What did Dalhousie get wrong? He misunderstood his market. In the East, the fashion with precious gems was to leave them as natural as possible so you could appreciate the beauty of nature’s creation. In the west cutting and polishing gems to bring out their lustre was the thing. It was about getting the most sparkle.

Dalhousie was mesmerised by his product, but he ignored the audience. They weren’t impressed. It’s an instructive lesson: he failed to understand his market so even the world’s largest diamond did not impress.

July 31, 2017

Do you know if you’re capex or opex?

The brutal logic used in accountancy is a useful tool for understanding where you fit in your clients’ eyes. If you understand how you’re seen, you can deliver a better service and achieve greater growth.

Take the concept of breaking expenditure down into two buckets: capital expenditure (capex) and operational expenditure (opex). Broadly speaking, capex is money spent buying, building or maintaining assets, and opex is money spent on running the company.

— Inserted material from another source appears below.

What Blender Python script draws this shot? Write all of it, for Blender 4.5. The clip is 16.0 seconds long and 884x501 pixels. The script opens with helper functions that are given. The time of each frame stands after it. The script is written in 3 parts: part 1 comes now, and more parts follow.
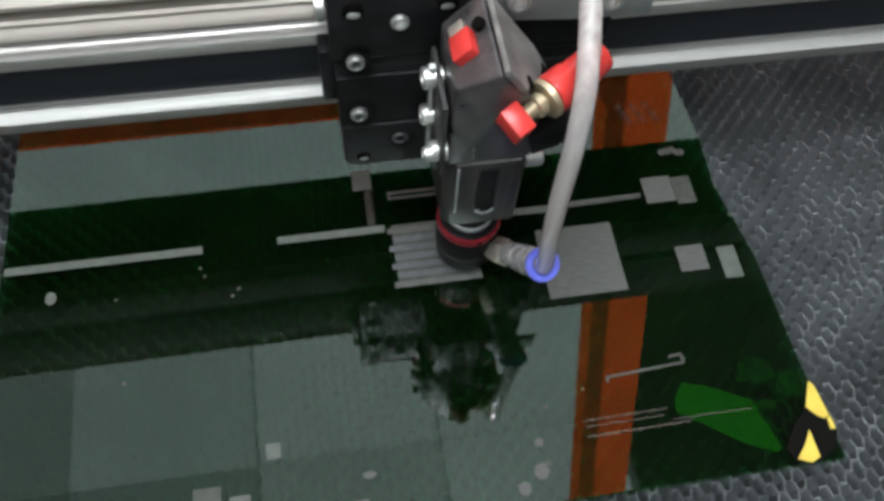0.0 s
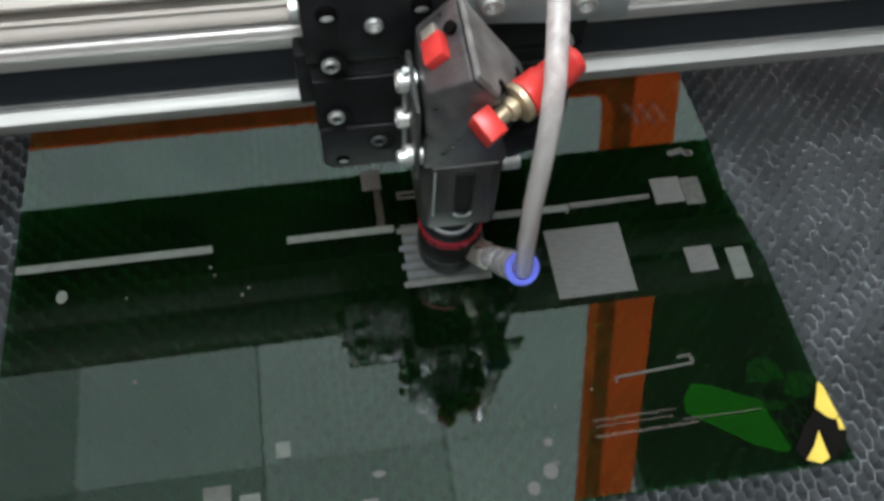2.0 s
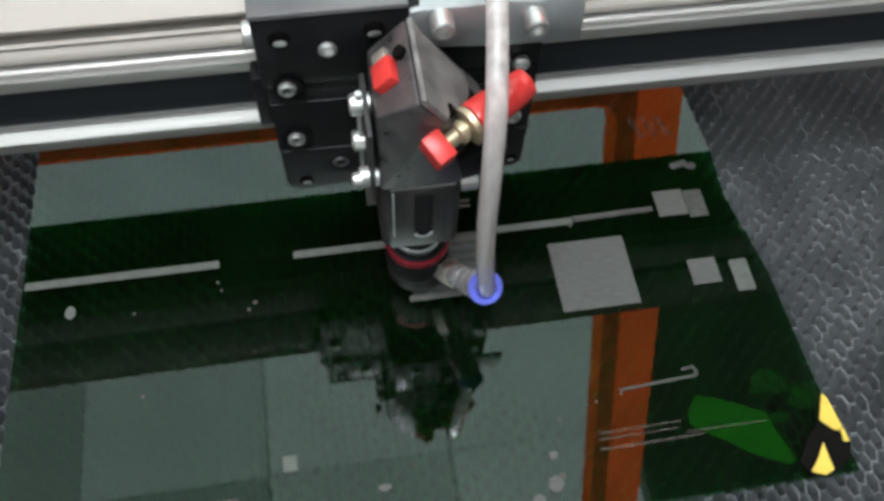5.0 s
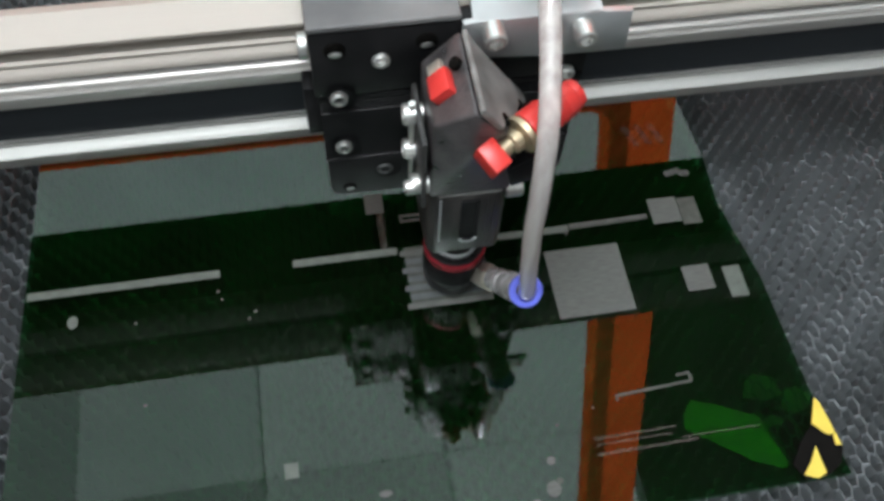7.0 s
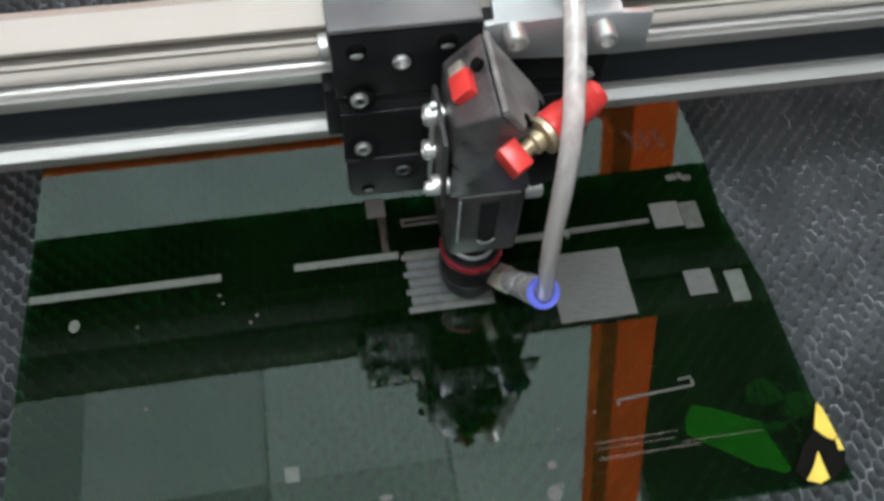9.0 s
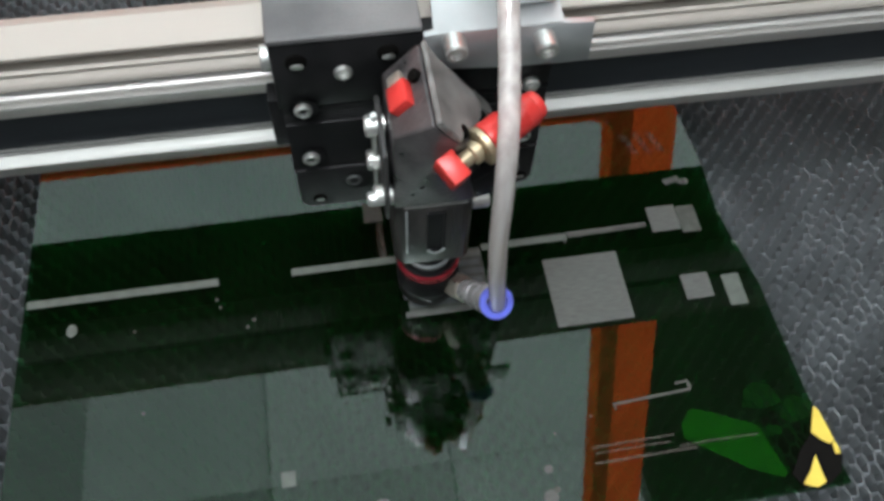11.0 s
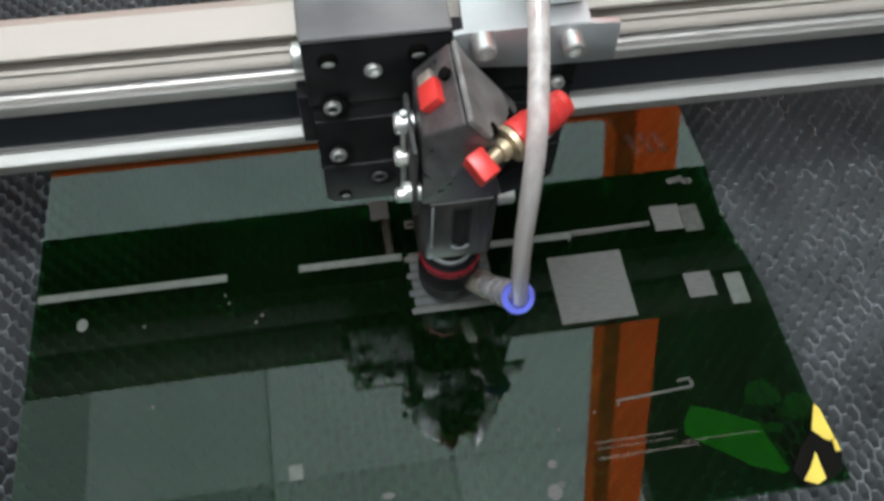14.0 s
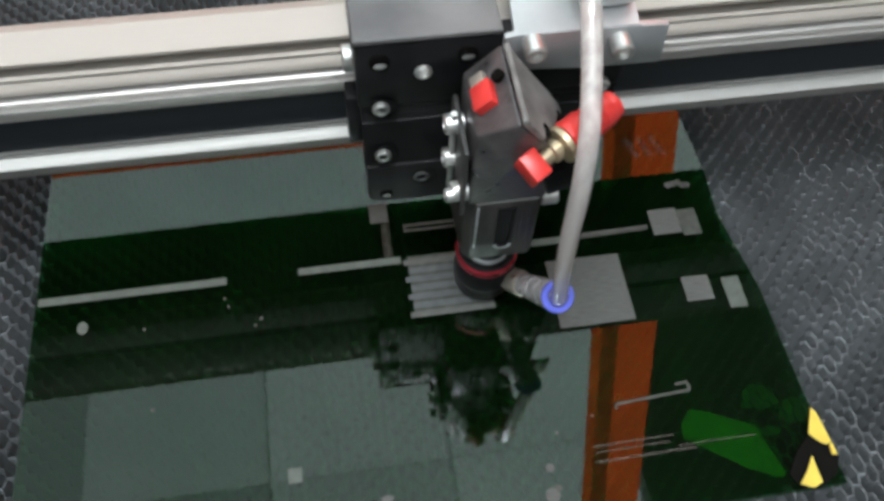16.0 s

Why are these two definitions useful? They help you understand what a client sees when they buy your services.

Advantages and challenges

For instance, if you’re a law firm that specialises in mergers and acquisitions, then a client might see the money they spend on you as capital expenditure. It’s money they only spend because they’re building their business. If they stop investing in growth through acquisition, they’ll probably stop using you. If they delay investment plans, then your planned fee income will be delayed too. The advantages of capex are that it normally has specifically identified budgets associated with it and there is a clear business objective (e.g. buy that company).

However, if you’re a public affairs specialist working with firms in heavily regulated industries, you’re probably operational expenditure. Your clients will need a dialogue with legislators and regulators, either through you, your competitors, a trade association, internal capacity or some mixture of all of these.

The big advantage from opex is more stable and cyclically defensive income; you’re a necessary expense for the business. The challenges typically come from greater or more constant scrutiny: why does this service cost this much? Where can savings be made? Efficiency gains in opex tend to accumulate over time. If costs can be cut by 10%, then future costs have also been cut. It is a perpetual saving.

P&G’s $100m saving

Let’s take a real world example, Proctor & Gamble (P&G) recently cut its digital ad spend by more $100m and claimed to see no detrimental impact from the move. At the same time, P&G’s CEO said the company was investing in new digital capabilities.

In effect, that $100m is an opex efficiency saving, meanwhile capex on digital marketing continues. So some agencies will be growing their business with P&G, others will have lost a lot of income.